DATASET EXCERPTS
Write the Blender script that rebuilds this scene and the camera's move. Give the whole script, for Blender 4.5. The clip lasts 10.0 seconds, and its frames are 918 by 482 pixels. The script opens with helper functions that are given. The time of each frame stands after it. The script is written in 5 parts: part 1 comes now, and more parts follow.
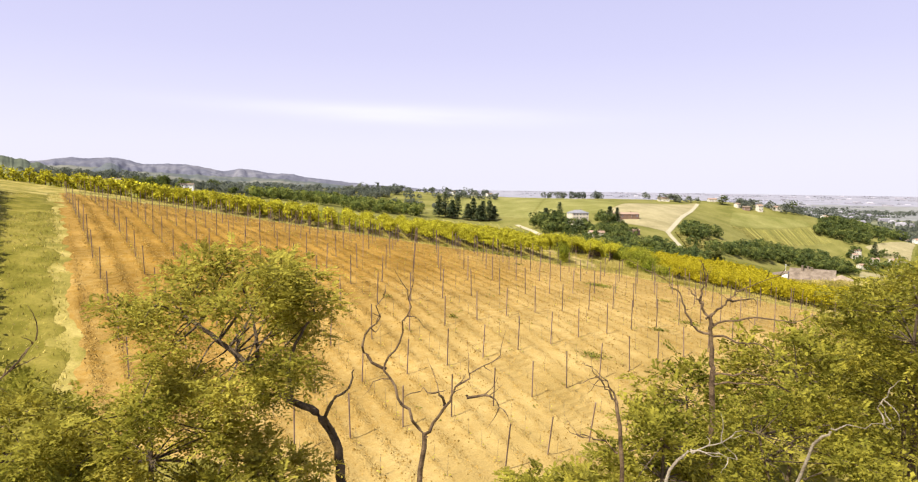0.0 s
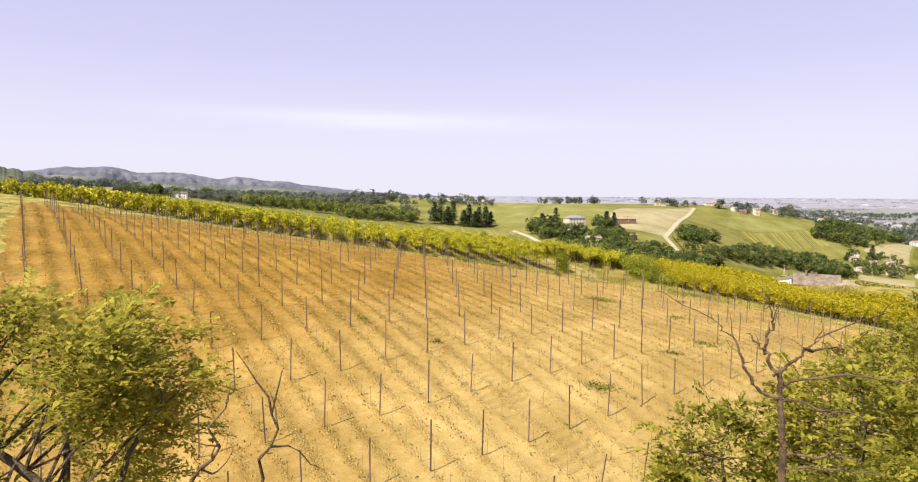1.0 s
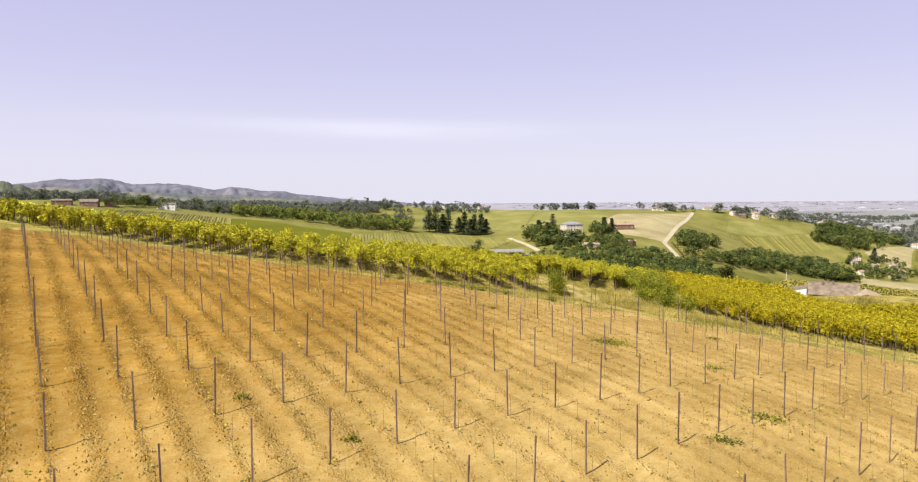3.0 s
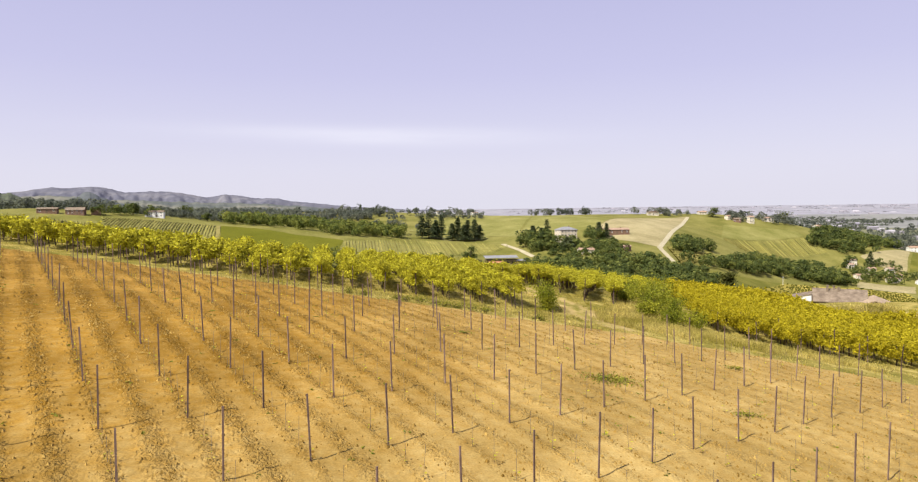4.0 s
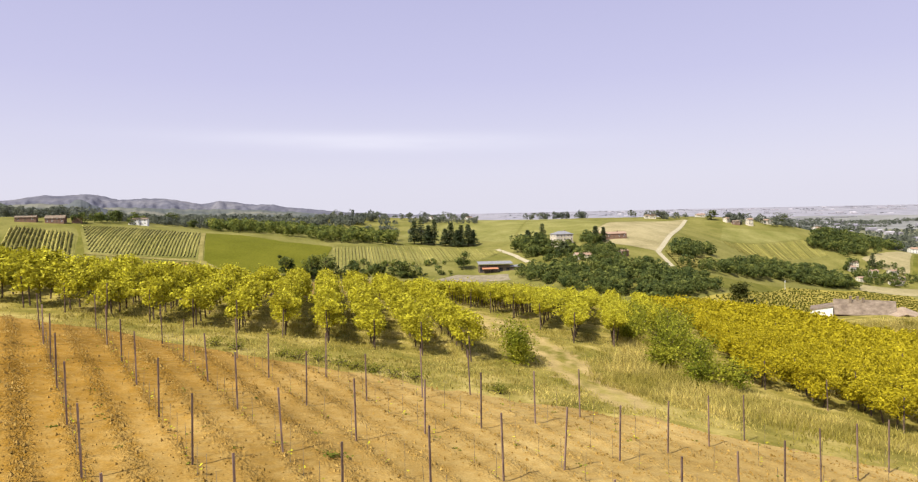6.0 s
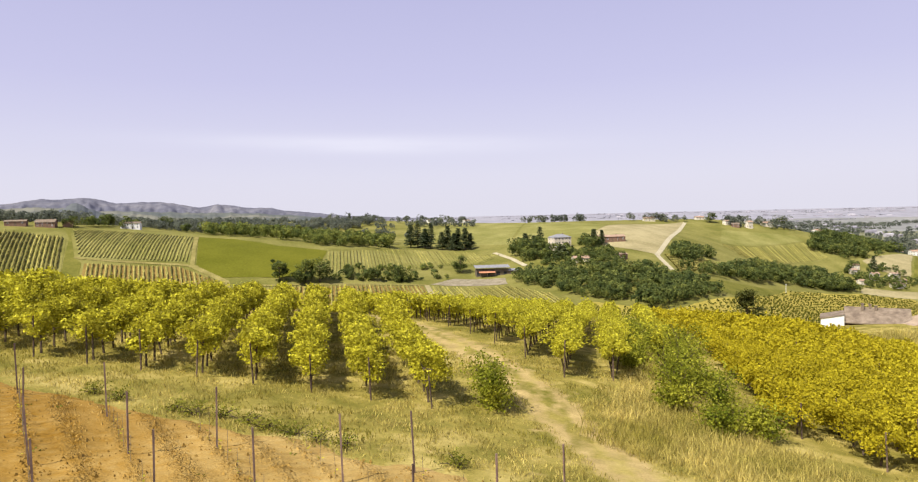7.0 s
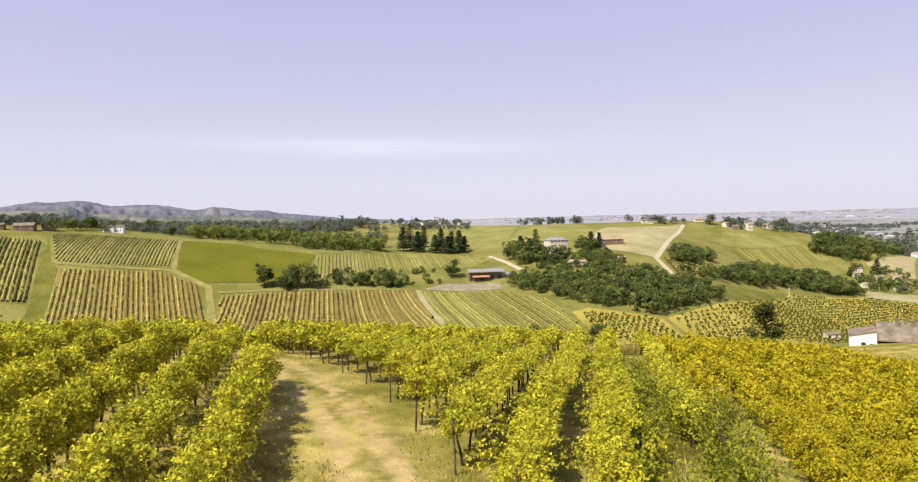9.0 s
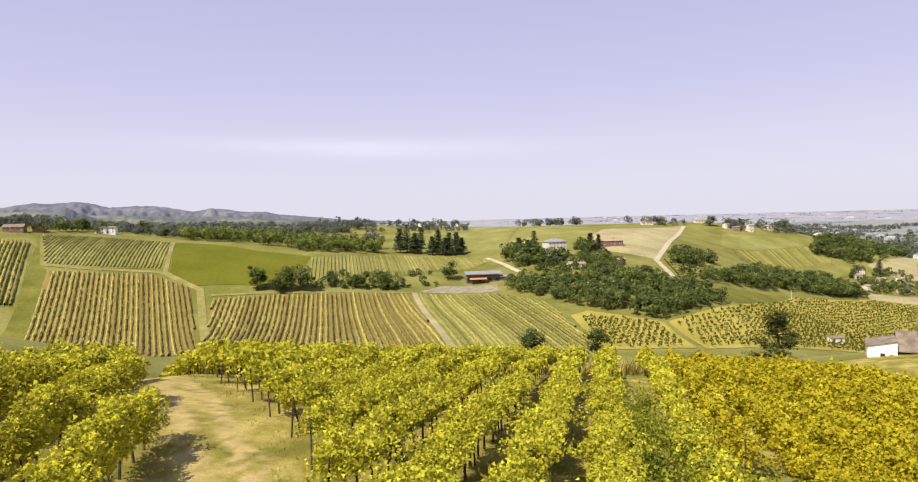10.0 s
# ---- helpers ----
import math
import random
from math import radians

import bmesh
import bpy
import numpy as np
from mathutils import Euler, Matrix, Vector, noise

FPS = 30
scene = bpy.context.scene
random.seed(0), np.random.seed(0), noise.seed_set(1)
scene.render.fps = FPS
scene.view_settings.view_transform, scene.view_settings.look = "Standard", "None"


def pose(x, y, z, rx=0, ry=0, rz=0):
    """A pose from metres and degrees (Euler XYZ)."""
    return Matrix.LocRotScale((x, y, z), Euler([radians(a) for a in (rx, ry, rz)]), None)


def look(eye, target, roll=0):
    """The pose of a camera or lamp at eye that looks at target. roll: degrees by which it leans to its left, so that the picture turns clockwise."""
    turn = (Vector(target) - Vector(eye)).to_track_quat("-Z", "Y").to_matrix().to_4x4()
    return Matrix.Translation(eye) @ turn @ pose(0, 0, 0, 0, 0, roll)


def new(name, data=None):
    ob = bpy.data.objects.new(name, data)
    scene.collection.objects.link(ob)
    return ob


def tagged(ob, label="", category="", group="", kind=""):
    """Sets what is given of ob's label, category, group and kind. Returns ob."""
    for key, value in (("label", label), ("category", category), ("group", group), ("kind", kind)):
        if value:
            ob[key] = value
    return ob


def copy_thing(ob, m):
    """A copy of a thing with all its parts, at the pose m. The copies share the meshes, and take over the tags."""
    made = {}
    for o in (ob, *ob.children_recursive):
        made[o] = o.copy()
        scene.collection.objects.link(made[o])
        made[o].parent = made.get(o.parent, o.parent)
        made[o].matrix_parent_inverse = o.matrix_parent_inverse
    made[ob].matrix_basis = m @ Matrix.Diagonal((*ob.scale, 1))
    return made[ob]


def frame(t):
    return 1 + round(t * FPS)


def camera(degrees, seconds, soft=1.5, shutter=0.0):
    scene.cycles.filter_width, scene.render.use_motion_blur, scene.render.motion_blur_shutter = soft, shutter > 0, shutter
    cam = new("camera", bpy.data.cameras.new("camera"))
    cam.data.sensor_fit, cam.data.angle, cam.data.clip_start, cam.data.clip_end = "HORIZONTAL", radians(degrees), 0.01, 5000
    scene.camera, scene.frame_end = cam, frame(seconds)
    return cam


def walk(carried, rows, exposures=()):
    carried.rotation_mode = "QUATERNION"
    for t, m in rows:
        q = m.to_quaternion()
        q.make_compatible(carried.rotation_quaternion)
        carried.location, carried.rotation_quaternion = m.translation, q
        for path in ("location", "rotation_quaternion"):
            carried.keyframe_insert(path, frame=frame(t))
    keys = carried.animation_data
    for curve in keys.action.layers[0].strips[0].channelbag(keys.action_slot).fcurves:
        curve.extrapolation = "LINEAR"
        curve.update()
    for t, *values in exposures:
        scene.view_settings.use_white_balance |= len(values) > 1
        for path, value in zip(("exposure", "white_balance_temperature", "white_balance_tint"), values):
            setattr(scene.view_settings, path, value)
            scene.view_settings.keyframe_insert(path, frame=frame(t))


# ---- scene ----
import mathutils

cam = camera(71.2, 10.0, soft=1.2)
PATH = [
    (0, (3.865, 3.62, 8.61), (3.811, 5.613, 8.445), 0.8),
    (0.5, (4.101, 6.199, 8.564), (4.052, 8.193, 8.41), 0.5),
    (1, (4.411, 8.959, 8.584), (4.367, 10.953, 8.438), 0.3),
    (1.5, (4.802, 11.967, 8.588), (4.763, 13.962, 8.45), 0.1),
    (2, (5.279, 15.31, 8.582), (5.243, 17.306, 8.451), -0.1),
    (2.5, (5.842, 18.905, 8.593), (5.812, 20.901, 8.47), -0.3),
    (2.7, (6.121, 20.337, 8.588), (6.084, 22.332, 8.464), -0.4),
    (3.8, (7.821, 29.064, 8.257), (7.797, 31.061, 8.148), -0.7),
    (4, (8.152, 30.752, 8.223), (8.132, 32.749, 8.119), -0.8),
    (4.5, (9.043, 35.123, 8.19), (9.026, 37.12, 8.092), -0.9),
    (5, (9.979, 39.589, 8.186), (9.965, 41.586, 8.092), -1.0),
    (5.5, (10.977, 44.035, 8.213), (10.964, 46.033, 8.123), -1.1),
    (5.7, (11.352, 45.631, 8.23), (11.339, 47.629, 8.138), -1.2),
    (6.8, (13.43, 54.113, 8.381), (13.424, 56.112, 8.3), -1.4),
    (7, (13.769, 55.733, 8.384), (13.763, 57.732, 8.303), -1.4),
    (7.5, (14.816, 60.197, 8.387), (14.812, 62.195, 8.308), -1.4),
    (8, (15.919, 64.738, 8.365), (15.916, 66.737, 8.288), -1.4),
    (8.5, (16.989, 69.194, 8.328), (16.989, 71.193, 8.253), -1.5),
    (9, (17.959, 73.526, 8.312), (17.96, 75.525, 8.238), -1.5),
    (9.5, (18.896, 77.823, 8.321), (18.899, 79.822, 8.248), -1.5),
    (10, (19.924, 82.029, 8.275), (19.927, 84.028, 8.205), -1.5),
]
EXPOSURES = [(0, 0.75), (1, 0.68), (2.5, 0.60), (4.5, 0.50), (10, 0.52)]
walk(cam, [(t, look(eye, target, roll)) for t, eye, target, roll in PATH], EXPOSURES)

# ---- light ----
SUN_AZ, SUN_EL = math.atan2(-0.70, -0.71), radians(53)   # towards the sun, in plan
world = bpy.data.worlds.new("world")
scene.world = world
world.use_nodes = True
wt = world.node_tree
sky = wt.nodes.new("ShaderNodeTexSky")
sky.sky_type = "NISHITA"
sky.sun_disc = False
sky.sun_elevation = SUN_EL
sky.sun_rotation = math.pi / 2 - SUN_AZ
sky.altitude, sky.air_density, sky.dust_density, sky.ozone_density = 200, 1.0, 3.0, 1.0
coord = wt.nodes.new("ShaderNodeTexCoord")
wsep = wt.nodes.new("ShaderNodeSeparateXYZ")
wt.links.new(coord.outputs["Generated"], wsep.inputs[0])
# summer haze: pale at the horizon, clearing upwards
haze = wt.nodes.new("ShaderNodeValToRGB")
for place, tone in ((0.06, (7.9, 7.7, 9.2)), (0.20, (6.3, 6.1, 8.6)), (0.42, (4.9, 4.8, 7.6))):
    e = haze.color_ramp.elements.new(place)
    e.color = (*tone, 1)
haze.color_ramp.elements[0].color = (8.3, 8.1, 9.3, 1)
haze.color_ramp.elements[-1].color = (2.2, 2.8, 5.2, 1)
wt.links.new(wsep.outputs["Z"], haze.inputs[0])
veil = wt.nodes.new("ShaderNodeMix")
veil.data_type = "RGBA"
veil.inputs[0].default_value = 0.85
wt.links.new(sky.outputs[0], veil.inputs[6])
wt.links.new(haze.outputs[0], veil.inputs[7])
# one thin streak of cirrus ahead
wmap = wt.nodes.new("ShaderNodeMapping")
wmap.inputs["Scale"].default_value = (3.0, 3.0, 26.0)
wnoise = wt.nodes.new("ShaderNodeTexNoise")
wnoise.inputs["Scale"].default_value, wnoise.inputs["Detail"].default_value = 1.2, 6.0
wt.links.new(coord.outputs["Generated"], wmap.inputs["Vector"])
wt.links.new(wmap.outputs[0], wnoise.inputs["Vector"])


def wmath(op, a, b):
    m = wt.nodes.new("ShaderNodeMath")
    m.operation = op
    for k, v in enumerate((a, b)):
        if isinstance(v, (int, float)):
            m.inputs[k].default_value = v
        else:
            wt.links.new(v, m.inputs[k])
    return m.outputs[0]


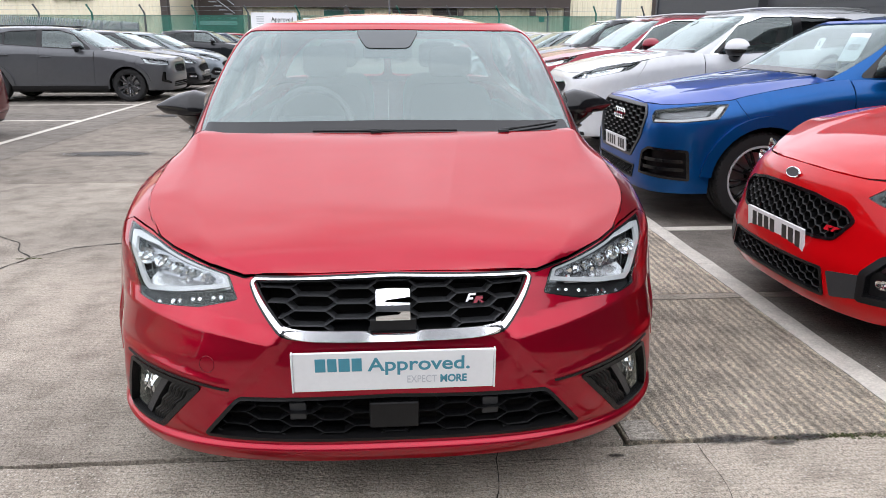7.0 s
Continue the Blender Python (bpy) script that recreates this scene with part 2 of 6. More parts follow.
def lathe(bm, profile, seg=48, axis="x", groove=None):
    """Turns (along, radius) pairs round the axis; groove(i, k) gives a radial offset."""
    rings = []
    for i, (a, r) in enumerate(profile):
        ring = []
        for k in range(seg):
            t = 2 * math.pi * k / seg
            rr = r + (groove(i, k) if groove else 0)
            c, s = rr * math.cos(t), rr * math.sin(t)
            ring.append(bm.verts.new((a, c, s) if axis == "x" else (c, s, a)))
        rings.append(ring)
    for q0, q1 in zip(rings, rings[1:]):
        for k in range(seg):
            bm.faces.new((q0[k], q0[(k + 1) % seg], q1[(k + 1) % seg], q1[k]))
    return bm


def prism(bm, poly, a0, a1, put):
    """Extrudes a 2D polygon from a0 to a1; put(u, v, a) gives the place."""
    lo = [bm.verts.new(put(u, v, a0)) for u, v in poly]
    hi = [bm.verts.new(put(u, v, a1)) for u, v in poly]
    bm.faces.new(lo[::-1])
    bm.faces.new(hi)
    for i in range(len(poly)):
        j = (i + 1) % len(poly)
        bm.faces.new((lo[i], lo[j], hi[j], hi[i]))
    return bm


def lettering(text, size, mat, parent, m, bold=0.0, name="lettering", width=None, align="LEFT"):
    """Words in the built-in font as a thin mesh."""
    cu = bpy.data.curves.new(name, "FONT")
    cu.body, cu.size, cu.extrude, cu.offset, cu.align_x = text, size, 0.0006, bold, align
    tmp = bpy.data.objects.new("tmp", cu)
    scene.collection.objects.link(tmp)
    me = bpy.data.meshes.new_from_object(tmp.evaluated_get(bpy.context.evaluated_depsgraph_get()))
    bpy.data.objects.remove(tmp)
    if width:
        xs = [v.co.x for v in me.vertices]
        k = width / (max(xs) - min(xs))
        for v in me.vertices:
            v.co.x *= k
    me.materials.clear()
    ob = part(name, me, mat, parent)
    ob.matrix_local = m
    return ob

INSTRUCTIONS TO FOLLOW
Among the entries above, locate the lines containing "a thing with" and "made[o].parent = made.get(o.parent, o.parent)", and transcribe exactly those two lines and all lines between.

REPLY
    """A copy of a thing with all its parts, at the pose m. The copies share the meshes, and take over the tags."""
    made = {}
    for o in (ob, *ob.children_recursive):
        made[o] = o.copy()
        scene.collection.objects.link(made[o])
        made[o].parent = made.get(o.parent, o.parent)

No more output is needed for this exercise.